The implications of this demographic reversal are profound and still being understood. A declining population presents its own challenges: who will care for ageing societies when there are fewer working-age people? How will economies based on growth adapt to shrinkage? What happens to innovation and dynamism in ageing societies? Some environmentalists welcome population decline as reducing pressure on natural resources, whilst others worry about the economic and social disruption it may cause.

The story of Malthusian thinking, from its origins through the Population Bomb to today’s demographic transition, offers important lessons about prediction and human adaptability. Both Malthus and the Ehrlichs underestimated humanity’s capacity for innovation and the complex ways societies evolve. They assumed that existing trends would continue indefinitely, failing to account for technological progress, social change, and human agency.

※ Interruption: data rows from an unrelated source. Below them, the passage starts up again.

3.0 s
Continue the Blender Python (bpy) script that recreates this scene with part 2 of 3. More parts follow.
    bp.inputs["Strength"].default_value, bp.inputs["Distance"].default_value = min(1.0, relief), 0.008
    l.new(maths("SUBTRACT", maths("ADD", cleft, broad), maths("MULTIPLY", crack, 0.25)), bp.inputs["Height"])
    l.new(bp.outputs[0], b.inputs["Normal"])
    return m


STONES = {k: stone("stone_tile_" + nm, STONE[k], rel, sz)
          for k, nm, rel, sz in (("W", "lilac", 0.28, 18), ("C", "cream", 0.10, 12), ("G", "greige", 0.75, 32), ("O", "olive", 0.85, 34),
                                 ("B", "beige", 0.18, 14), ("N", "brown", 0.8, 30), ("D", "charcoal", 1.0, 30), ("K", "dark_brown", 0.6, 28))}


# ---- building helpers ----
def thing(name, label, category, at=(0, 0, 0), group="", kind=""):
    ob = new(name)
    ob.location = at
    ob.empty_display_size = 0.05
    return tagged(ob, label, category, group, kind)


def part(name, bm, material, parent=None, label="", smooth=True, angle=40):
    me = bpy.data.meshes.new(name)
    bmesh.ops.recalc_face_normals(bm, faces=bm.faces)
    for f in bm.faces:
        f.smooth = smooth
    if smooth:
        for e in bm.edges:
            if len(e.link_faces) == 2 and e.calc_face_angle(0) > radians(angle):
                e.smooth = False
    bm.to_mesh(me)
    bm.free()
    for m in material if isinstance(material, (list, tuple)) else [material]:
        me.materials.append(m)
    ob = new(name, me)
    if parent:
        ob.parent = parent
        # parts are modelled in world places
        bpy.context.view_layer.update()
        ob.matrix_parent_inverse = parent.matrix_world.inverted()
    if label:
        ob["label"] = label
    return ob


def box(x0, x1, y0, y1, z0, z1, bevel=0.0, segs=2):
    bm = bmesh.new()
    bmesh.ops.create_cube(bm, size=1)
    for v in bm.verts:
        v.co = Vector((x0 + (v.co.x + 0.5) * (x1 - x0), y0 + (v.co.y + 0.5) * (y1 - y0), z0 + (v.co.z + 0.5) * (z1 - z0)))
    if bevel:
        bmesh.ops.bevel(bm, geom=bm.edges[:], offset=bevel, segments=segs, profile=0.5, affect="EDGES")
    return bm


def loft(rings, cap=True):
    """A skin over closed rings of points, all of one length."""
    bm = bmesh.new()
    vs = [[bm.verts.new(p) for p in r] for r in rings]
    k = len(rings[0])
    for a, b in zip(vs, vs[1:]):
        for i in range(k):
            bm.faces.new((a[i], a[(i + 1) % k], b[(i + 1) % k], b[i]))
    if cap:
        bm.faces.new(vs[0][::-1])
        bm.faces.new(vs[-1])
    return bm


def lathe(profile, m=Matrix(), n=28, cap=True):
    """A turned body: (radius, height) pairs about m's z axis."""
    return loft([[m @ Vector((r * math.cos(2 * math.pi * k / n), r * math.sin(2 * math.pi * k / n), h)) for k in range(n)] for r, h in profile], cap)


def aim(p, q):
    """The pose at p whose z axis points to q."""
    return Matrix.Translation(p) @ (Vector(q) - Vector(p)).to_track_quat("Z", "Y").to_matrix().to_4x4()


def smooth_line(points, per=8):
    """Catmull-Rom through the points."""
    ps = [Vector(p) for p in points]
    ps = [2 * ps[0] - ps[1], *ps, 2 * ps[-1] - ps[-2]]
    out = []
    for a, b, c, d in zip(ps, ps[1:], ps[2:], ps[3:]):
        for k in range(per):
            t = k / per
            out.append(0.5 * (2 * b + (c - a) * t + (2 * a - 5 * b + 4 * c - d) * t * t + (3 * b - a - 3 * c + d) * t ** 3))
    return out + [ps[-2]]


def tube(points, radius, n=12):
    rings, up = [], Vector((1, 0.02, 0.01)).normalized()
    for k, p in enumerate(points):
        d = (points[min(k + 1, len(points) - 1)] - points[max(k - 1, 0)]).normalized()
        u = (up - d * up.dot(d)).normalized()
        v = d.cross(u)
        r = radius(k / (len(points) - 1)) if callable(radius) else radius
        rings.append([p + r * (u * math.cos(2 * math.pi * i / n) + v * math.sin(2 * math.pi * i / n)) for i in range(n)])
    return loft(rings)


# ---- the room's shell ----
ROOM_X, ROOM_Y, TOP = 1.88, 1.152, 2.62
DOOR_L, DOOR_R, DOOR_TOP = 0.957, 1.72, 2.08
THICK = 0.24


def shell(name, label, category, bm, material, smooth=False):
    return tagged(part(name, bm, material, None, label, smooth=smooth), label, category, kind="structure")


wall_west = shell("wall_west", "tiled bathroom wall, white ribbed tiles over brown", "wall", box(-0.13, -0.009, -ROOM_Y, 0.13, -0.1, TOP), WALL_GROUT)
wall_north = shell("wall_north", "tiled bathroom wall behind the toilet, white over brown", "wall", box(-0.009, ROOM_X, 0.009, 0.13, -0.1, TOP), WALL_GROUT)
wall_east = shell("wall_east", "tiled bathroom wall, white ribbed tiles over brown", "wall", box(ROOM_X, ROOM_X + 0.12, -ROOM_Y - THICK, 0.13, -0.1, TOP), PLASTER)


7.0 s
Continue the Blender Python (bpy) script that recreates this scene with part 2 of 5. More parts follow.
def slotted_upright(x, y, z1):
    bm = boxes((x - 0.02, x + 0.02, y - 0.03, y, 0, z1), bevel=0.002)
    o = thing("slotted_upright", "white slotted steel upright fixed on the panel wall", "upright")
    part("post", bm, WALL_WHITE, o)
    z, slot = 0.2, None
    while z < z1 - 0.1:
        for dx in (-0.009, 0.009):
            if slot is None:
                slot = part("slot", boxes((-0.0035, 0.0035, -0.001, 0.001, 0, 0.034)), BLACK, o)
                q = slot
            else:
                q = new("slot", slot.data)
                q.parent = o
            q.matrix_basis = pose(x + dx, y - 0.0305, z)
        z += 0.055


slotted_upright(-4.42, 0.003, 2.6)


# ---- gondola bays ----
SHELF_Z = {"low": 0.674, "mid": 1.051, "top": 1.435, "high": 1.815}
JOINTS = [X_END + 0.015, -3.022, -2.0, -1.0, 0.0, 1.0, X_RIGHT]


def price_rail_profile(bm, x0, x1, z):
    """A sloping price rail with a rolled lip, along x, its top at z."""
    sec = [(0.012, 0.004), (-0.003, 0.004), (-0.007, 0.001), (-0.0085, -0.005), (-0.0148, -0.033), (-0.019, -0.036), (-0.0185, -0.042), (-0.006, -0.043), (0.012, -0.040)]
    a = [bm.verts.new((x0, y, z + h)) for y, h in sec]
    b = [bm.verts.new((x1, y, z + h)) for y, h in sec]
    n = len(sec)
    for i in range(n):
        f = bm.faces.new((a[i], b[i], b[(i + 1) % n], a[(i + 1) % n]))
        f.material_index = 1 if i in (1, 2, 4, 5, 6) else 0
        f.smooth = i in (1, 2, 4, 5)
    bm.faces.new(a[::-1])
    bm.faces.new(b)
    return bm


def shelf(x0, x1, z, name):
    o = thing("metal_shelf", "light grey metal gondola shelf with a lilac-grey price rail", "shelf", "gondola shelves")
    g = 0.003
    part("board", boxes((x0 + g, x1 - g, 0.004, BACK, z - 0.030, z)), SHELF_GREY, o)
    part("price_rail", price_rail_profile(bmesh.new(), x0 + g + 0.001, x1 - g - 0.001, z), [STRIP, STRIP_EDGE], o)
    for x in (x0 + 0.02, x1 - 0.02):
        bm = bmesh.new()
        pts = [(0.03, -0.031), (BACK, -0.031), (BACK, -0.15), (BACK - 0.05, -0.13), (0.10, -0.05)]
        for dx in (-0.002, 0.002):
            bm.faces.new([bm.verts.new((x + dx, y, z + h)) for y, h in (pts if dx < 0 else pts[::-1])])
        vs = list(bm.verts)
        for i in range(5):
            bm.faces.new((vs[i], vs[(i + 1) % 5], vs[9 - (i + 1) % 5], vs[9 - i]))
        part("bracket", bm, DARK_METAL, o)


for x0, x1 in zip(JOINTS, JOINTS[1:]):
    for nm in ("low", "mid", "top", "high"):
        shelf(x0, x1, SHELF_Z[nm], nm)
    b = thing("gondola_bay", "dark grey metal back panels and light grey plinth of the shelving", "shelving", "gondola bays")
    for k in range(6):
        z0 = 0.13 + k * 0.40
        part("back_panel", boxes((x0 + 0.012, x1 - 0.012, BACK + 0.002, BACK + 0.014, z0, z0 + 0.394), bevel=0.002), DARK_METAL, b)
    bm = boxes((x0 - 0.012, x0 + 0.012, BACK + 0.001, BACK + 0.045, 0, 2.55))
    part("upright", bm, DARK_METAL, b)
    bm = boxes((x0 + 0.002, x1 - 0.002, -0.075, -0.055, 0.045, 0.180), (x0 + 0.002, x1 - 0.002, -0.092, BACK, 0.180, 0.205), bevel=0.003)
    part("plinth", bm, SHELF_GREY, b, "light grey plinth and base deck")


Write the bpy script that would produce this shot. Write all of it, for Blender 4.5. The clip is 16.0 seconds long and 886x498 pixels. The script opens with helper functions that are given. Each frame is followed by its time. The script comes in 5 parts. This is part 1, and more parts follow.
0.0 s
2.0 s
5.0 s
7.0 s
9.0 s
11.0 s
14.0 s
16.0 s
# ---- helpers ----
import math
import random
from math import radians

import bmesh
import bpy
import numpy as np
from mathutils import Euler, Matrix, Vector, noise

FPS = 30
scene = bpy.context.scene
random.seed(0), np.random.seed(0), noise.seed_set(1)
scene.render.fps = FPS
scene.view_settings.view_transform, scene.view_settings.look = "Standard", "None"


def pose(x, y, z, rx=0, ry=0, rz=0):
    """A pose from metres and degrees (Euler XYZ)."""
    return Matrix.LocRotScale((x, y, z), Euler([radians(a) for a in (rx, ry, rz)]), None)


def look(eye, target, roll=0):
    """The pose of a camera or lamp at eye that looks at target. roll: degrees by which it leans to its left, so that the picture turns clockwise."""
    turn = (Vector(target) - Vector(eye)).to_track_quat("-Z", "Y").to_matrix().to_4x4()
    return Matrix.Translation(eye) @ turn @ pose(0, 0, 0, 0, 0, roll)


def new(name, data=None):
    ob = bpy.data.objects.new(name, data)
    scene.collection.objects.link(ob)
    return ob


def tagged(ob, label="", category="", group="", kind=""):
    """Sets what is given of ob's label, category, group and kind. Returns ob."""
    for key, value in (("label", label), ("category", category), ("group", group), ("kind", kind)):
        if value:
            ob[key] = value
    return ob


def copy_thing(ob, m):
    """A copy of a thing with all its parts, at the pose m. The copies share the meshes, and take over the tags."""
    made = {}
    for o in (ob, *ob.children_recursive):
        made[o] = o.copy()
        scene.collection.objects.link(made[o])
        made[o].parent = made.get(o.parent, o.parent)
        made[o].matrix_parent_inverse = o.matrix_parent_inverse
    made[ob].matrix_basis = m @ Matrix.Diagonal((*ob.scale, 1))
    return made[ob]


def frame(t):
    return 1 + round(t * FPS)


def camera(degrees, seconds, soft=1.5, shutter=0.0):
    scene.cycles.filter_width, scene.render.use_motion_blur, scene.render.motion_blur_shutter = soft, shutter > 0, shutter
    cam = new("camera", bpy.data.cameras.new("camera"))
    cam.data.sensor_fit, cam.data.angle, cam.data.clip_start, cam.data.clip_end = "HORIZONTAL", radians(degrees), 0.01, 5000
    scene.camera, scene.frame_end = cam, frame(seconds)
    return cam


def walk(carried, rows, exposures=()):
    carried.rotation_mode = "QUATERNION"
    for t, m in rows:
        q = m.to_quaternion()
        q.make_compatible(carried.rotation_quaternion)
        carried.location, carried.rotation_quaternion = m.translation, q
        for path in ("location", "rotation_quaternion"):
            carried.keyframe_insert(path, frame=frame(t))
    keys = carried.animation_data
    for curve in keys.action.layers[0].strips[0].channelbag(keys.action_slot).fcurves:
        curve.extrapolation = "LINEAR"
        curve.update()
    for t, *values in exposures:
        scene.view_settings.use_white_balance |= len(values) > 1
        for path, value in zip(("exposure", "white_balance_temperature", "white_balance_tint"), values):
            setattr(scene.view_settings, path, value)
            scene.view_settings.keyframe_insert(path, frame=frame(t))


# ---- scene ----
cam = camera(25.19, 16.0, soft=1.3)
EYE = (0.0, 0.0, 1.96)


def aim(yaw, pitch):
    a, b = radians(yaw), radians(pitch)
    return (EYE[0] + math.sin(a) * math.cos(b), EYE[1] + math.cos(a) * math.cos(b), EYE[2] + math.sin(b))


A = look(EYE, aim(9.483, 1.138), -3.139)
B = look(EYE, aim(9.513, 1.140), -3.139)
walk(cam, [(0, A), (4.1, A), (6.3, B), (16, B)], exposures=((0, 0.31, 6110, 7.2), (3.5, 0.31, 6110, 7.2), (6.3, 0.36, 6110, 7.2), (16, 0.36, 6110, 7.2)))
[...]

Yet their concerns weren’t entirely misplaced. Environmental degradation, climate change, and resource depletion remain serious challenges, even if they haven’t manifested as the simple population-driven catastrophes these thinkers feared. The question for the twenty-first century isn’t whether we can feed a growing population – we’ve largely answered that – but whether we can create sustainable, equitable societies that provide good lives for all whilst respecting planetary boundaries.

As we move into an era of stable or declining populations in much of the world, we face new questions that neither Malthus nor the Ehrlichs anticipated. The challenge is no longer preventing overpopulation but managing the transition to a world with fewer people, ensuring that this transition enhances rather than diminishes human flourishing. In this sense, while their specific predictions proved wrong, Malthus and the Ehrlichs were right about one thing: demography matters profoundly to our collective future, just not in the ways they imagined.